** Start Supplied information **

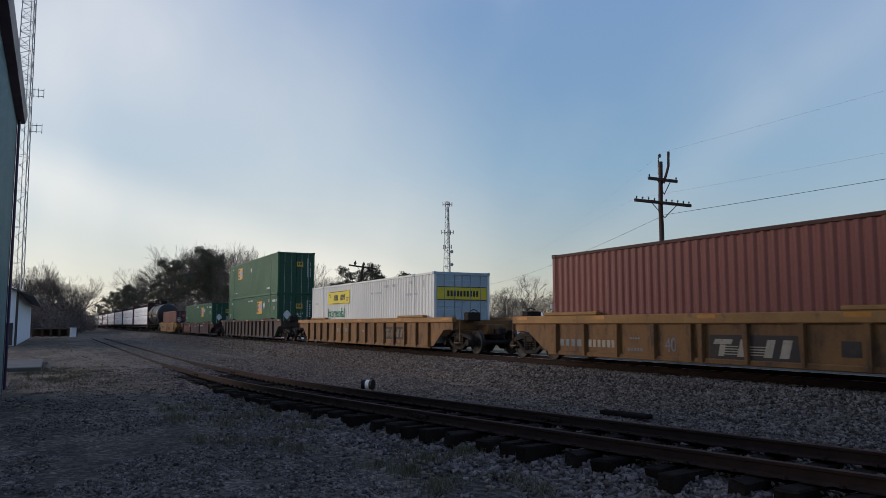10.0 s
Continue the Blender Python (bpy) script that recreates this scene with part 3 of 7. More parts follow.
    for s in (-1, 1):
        for x in (8.85, R + 0.5):
            st = part("step_well", Build().box(x - 0.40, x + 0.40, s * 1.20 - 0.02, s * 1.20 + 0.02, 0.36, 1.56), BLACK, car)
            for q in (-0.38, 0.38):
                part("step_cheek", Build().box(x + q - 0.02, x + q + 0.02, s * 1.37 - 0.16, s * 1.37 + 0.16, 0.36, 1.56), BLACK, st)
            for k in range(4):
                z = 0.42 + 0.3 * k
                part("step", Build().box(x - 0.36, x + 0.36, s * 1.37 - 0.15, s * 1.37 + 0.15, z, z + 0.03), BLACK, st)
                if k < 1:
                    part("step_edge", Build().box(x - 0.34, x + 0.34, s * 1.525 - 0.006, s * 1.525 + 0.006, z - 0.01, z + 0.02), YELLOW, st)
        for x in (8.45, 9.27):
            part("grab_rail", Build().tube([(x + 0.34, s * 1.36, 2.60), (x + 0.02, s * 1.53, 1.85), (x, s * 1.55, 1.2)], 0.020, 6), RAIL_YELLOW, car)
        b = Build()
        path = [(R + 0.3, s * 1.5, 2.72), (0.3, s * 1.5, 2.72), (1.1, s * 1.5, 3.35), (4.2, s * 1.5, 3.35)]
        b.tube(path, 0.022, 6)
        for i in range(9):
            x = R + 0.4 + i * 1.3
            b.tube([(x, s * 1.5, 1.64), (x, s * 1.5, 2.72 if x < 0.4 else 3.1)], 0.018, 5)
        for x in (2.5, 4.1):
            b.tube([(x, s * 1.5, 1.64), (x, s * 1.5, 3.35)], 0.018, 5)
        part("handrail", b, BLACK, car)
    for x, z1 in ((F + 0.1, 2.42), (R, 2.7)):
        for y0, y1 in ((-1.4, -0.5), (0.5, 1.4)):
            part("end_railing", Build().tube([(x, y0, 1.6), (x, y0, z1), (x, y1, z1), (x, y1, 1.6)], 0.022, 5), BLACK, car)
            part("middle_rail", Build().tube([(x, y0, (z1 + 1.7) / 2), (x, y1, (z1 + 1.7) / 2)], 0.018, 5), BLACK, car)
    # tanks and trucks
    ft = Build().prism([(-1.45, 0.42), (-1.2, 0.2), (1.2, 0.2), (1.45, 0.42), (1.45, 0.78), (-1.45, 0.78)], -3.3, 3.3)
    part("fuel_tank", ft, TANK_GREY, car)
    for s in (-1, 1):
        for x0, x1 in ((-2.9, -1.05), (-0.75, 1.05)):
            b = Build()
            b.lathe([(x0, 0.08), (x0 + 0.1, 0.24), (x0 + 0.2, 0.27), (x1 - 0.2, 0.27), (x1 - 0.1, 0.24), (x1, 0.08)], "x", (0, s * 1.2, 1.06), 20)
            part("air_reservoir", b, TANK_GREY, car, smooth=40)
        part("equipment_box", Build().box(1.25, 3.2, s * 1.25 - 0.22, s * 1.25 + 0.22, 0.8, 1.36, 0.02), TANK_GREY, car)
        part("tank_bracket", Build().box(-3.25, -3.0, s * 1.2 - 0.25, s * 1.2 + 0.25, 0.76, 1.36, 0.02), TANK_GREY, car)
    for xc in (-7.05, 7.05):
        b = Build()
        for s in (-1, 1):
            y = s * 1.12
            prof = [(-2.75, 1.08), (-2.75, 0.62), (-2.42, 0.36), (-1.70, 0.36), (-1.55, 0.62), (-1.42, 0.40), (-0.75, 0.34), (-0.45, 0.62), (-0.36, 0.30), (0.36, 0.30), (0.45, 0.62), (0.75, 0.34), (1.42, 0.40), (1.55, 0.62), (1.70, 0.36), (2.42, 0.36), (2.75, 0.62), (2.75, 1.08), (2.25, 0.90), (1.6, 1.10), (1.1, 1.10), (0.75, 0.92), (-0.75, 0.92), (-1.1, 1.10), (-1.6, 1.10), (-2.25, 0.90)]
            b.prism(prof, y - 0.09, y + 0.09, "y")
            for x in (-2.05, 0.0, 2.05):
                b.box(x - 0.2, x + 0.2, y - 0.02, y + s * 0.17 if s > 0 else y + 0.02, 0.36, 0.72, 0.03) if s > 0 else b.box(x - 0.2, x + 0.2, y - 0.17, y + 0.02, 0.36, 0.72, 0.03)
                b.cyl((x, y + s * 0.1, 0.53), (x, y + s * 0.24, 0.53), 0.15, 12)
            for x in (-1.35, 0.7, 1.5):
                b.cyl((x, y + s * 0.12, 0.55), (x, y + s * 0.16, 0.95), 0.07, 8)
                b.cyl((x + 0.25, y + s * 0.1, 0.75), (x + 0.25, y + s * 0.28, 0.75), 0.1, 10)
        b.box(-2.4, 2.4, -0.6, 0.6, 0.6, 1.05, 0.05)
        tr = part("truck", b, TRUCK, car, at=(xc, 0, 0), smooth=30)
        for x in (-2.05, 0.0, 2.05):
            for s in (-1, 1):
                part("wheel", WHEEL_LOCO, WHEEL, tr, at=pose(x, s * 0.753, 0.52, 0, 0, 180 if s > 0 else 0))
    couplers(car, F + 0.25)
    # markings on the flanks
    for s in (-1, 1):
        y = s * 0.945
        for i in range(5):
            z = 2.95 + i * 0.15
            part("stripe", Build().prism([(-5.25 + 0.02 * i, z), (-3.3 + 0.17 * i - 0.35, z), (-3.3 + 0.17 * i, z + 0.085), (-5.25 + 0.02 * i, z + 0.085)], min(y, y + s * 0.006), max(y, y + s * 0.006), "y"), W_MARK, hood)
        for prof in ([(-2.9, 3.55), (-2.45, 2.95), (-2.2, 2.95), (-2.05, 3.15), (-2.25, 3.65), (-2.45, 3.65), (-2.5, 3.3), (-2.7, 3.65)],
                     [(-2.0, 2.95), (-1.75, 2.95), (-1.6, 3.3), (-1.5, 2.95), (-1.25, 2.95), (-1.1, 3.65), (-1.35, 3.65), (-1.42, 3.3), (-1.55, 3.65), (-1.75, 3.65)],
                     [(-1.15, 2.95), (-0.4, 2.95), (-0.32, 3.3), (-0.75, 3.38), (-0.3, 3.52), (-0.3, 3.65), (-0.95, 3.65), (-1.0, 3.3), (-0.62, 3.2), (-1.1, 3.1)]):
            part("emblem", Build().prism(prof, min(y, y + s * 0.007), max(y, y + s * 0.007), "y"), W_MARK, hood)
        bars(hood, W_MARK, y, [(-2.55, -0.85, 2.62, 0.2, 7), (-2.5, -0.6, 2.3, 0.2, 8)], lean=0.2)
    word(cab, "8351", 5.32, 2.78, 0.52, -1.53, W_MARK, squash=0.95)
    bars(cab, W_MARK, -1.523, [(6.2, 6.6, 2.62, 0.06, 5)])
    part("data_plate", Build().box(6.75, 7.0, -1.532, -1.52, 2.0, 2.4), SILL_WHITE, cab)
    part("cab_trim", Build().box(4.4, 6.8, -1.535, -1.52, 2.36, 2.40).box(4.4, 6.8, 1.52, 1.535, 2.36, 2.40), ROOF_GREY, cab)
    b = Build()
    b.tube([(7.6, -1.3, 3.32), (7.62, -1.3, 3.45), (8.2, -1.25, 3.30), (8.2, -1.25, 3.1)], 0.016, 5)
    part("grab_iron", b, BLACK, cab)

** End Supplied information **

## To be done
Repeat the data exactly, without the pictures.

## Answer to this exercise
10.0 s
Continue the Blender Python (bpy) script that recreates this scene with part 3 of 7. More parts follow.
    for s in (-1, 1):
        for x in (8.85, R + 0.5):
            st = part("step_well", Build().box(x - 0.40, x + 0.40, s * 1.20 - 0.02, s * 1.20 + 0.02, 0.36, 1.56), BLACK, car)
            for q in (-0.38, 0.38):
                part("step_cheek", Build().box(x + q - 0.02, x + q + 0.02, s * 1.37 - 0.16, s * 1.37 + 0.16, 0.36, 1.56), BLACK, st)
            for k in range(4):
                z = 0.42 + 0.3 * k
                part("step", Build().box(x - 0.36, x + 0.36, s * 1.37 - 0.15, s * 1.37 + 0.15, z, z + 0.03), BLACK, st)
                if k < 1:
                    part("step_edge", Build().box(x - 0.34, x + 0.34, s * 1.525 - 0.006, s * 1.525 + 0.006, z - 0.01, z + 0.02), YELLOW, st)
        for x in (8.45, 9.27):
            part("grab_rail", Build().tube([(x + 0.34, s * 1.36, 2.60), (x + 0.02, s * 1.53, 1.85), (x, s * 1.55, 1.2)], 0.020, 6), RAIL_YELLOW, car)
        b = Build()
        path = [(R + 0.3, s * 1.5, 2.72), (0.3, s * 1.5, 2.72), (1.1, s * 1.5, 3.35), (4.2, s * 1.5, 3.35)]
        b.tube(path, 0.022, 6)
        for i in range(9):
            x = R + 0.4 + i * 1.3
            b.tube([(x, s * 1.5, 1.64), (x, s * 1.5, 2.72 if x < 0.4 else 3.1)], 0.018, 5)
        for x in (2.5, 4.1):
            b.tube([(x, s * 1.5, 1.64), (x, s * 1.5, 3.35)], 0.018, 5)
        part("handrail", b, BLACK, car)
    for x, z1 in ((F + 0.1, 2.42), (R, 2.7)):
        for y0, y1 in ((-1.4, -0.5), (0.5, 1.4)):
            part("end_railing", Build().tube([(x, y0, 1.6), (x, y0, z1), (x, y1, z1), (x, y1, 1.6)], 0.022, 5), BLACK, car)
            part("middle_rail", Build().tube([(x, y0, (z1 + 1.7) / 2), (x, y1, (z1 + 1.7) / 2)], 0.018, 5), BLACK, car)
    # tanks and trucks
    ft = Build().prism([(-1.45, 0.42), (-1.2, 0.2), (1.2, 0.2), (1.45, 0.42), (1.45, 0.78), (-1.45, 0.78)], -3.3, 3.3)
    part("fuel_tank", ft, TANK_GREY, car)
    for s in (-1, 1):
        for x0, x1 in ((-2.9, -1.05), (-0.75, 1.05)):
            b = Build()
            b.lathe([(x0, 0.08), (x0 + 0.1, 0.24), (x0 + 0.2, 0.27), (x1 - 0.2, 0.27), (x1 - 0.1, 0.24), (x1, 0.08)], "x", (0, s * 1.2, 1.06), 20)
            part("air_reservoir", b, TANK_GREY, car, smooth=40)
        part("equipment_box", Build().box(1.25, 3.2, s * 1.25 - 0.22, s * 1.25 + 0.22, 0.8, 1.36, 0.02), TANK_GREY, car)
        part("tank_bracket", Build().box(-3.25, -3.0, s * 1.2 - 0.25, s * 1.2 + 0.25, 0.76, 1.36, 0.02), TANK_GREY, car)
    for xc in (-7.05, 7.05):
        b = Build()
        for s in (-1, 1):
            y = s * 1.12
            prof = [(-2.75, 1.08), (-2.75, 0.62), (-2.42, 0.36), (-1.70, 0.36), (-1.55, 0.62), (-1.42, 0.40), (-0.75, 0.34), (-0.45, 0.62), (-0.36, 0.30), (0.36, 0.30), (0.45, 0.62), (0.75, 0.34), (1.42, 0.40), (1.55, 0.62), (1.70, 0.36), (2.42, 0.36), (2.75, 0.62), (2.75, 1.08), (2.25, 0.90), (1.6, 1.10), (1.1, 1.10), (0.75, 0.92), (-0.75, 0.92), (-1.1, 1.10), (-1.6, 1.10), (-2.25, 0.90)]
            b.prism(prof, y - 0.09, y + 0.09, "y")
            for x in (-2.05, 0.0, 2.05):
                b.box(x - 0.2, x + 0.2, y - 0.02, y + s * 0.17 if s > 0 else y + 0.02, 0.36, 0.72, 0.03) if s > 0 else b.box(x - 0.2, x + 0.2, y - 0.17, y + 0.02, 0.36, 0.72, 0.03)
                b.cyl((x, y + s * 0.1, 0.53), (x, y + s * 0.24, 0.53), 0.15, 12)
            for x in (-1.35, 0.7, 1.5):
                b.cyl((x, y + s * 0.12, 0.55), (x, y + s * 0.16, 0.95), 0.07, 8)
                b.cyl((x + 0.25, y + s * 0.1, 0.75), (x + 0.25, y + s * 0.28, 0.75), 0.1, 10)
        b.box(-2.4, 2.4, -0.6, 0.6, 0.6, 1.05, 0.05)
        tr = part("truck", b, TRUCK, car, at=(xc, 0, 0), smooth=30)
        for x in (-2.05, 0.0, 2.05):
            for s in (-1, 1):
                part("wheel", WHEEL_LOCO, WHEEL, tr, at=pose(x, s * 0.753, 0.52, 0, 0, 180 if s > 0 else 0))
    couplers(car, F + 0.25)
    # markings on the flanks
    for s in (-1, 1):
        y = s * 0.945
        for i in range(5):
            z = 2.95 + i * 0.15
            part("stripe", Build().prism([(-5.25 + 0.02 * i, z), (-3.3 + 0.17 * i - 0.35, z), (-3.3 + 0.17 * i, z + 0.085), (-5.25 + 0.02 * i, z + 0.085)], min(y, y + s * 0.006), max(y, y + s * 0.006), "y"), W_MARK, hood)
        for prof in ([(-2.9, 3.55), (-2.45, 2.95), (-2.2, 2.95), (-2.05, 3.15), (-2.25, 3.65), (-2.45, 3.65), (-2.5, 3.3), (-2.7, 3.65)],
                     [(-2.0, 2.95), (-1.75, 2.95), (-1.6, 3.3), (-1.5, 2.95), (-1.25, 2.95), (-1.1, 3.65), (-1.35, 3.65), (-1.42, 3.3), (-1.55, 3.65), (-1.75, 3.65)],
                     [(-1.15, 2.95), (-0.4, 2.95), (-0.32, 3.3), (-0.75, 3.38), (-0.3, 3.52), (-0.3, 3.65), (-0.95, 3.65), (-1.0, 3.3), (-0.62, 3.2), (-1.1, 3.1)]):
            part("emblem", Build().prism(prof, min(y, y + s * 0.007), max(y, y + s * 0.007), "y"), W_MARK, hood)
        bars(hood, W_MARK, y, [(-2.55, -0.85, 2.62, 0.2, 7), (-2.5, -0.6, 2.3, 0.2, 8)], lean=0.2)
    word(cab, "8351", 5.32, 2.78, 0.52, -1.53, W_MARK, squash=0.95)
    bars(cab, W_MARK, -1.523, [(6.2, 6.6, 2.62, 0.06, 5)])
    part("data_plate", Build().box(6.75, 7.0, -1.532, -1.52, 2.0, 2.4), SILL_WHITE, cab)
    part("cab_trim", Build().box(4.4, 6.8, -1.535, -1.52, 2.36, 2.40).box(4.4, 6.8, 1.52, 1.535, 2.36, 2.40), ROOF_GREY, cab)
    b = Build()
    b.tube([(7.6, -1.3, 3.32), (7.62, -1.3, 3.45), (8.2, -1.25, 3.30), (8.2, -1.25, 3.1)], 0.016, 5)
    part("grab_iron", b, BLACK, cab)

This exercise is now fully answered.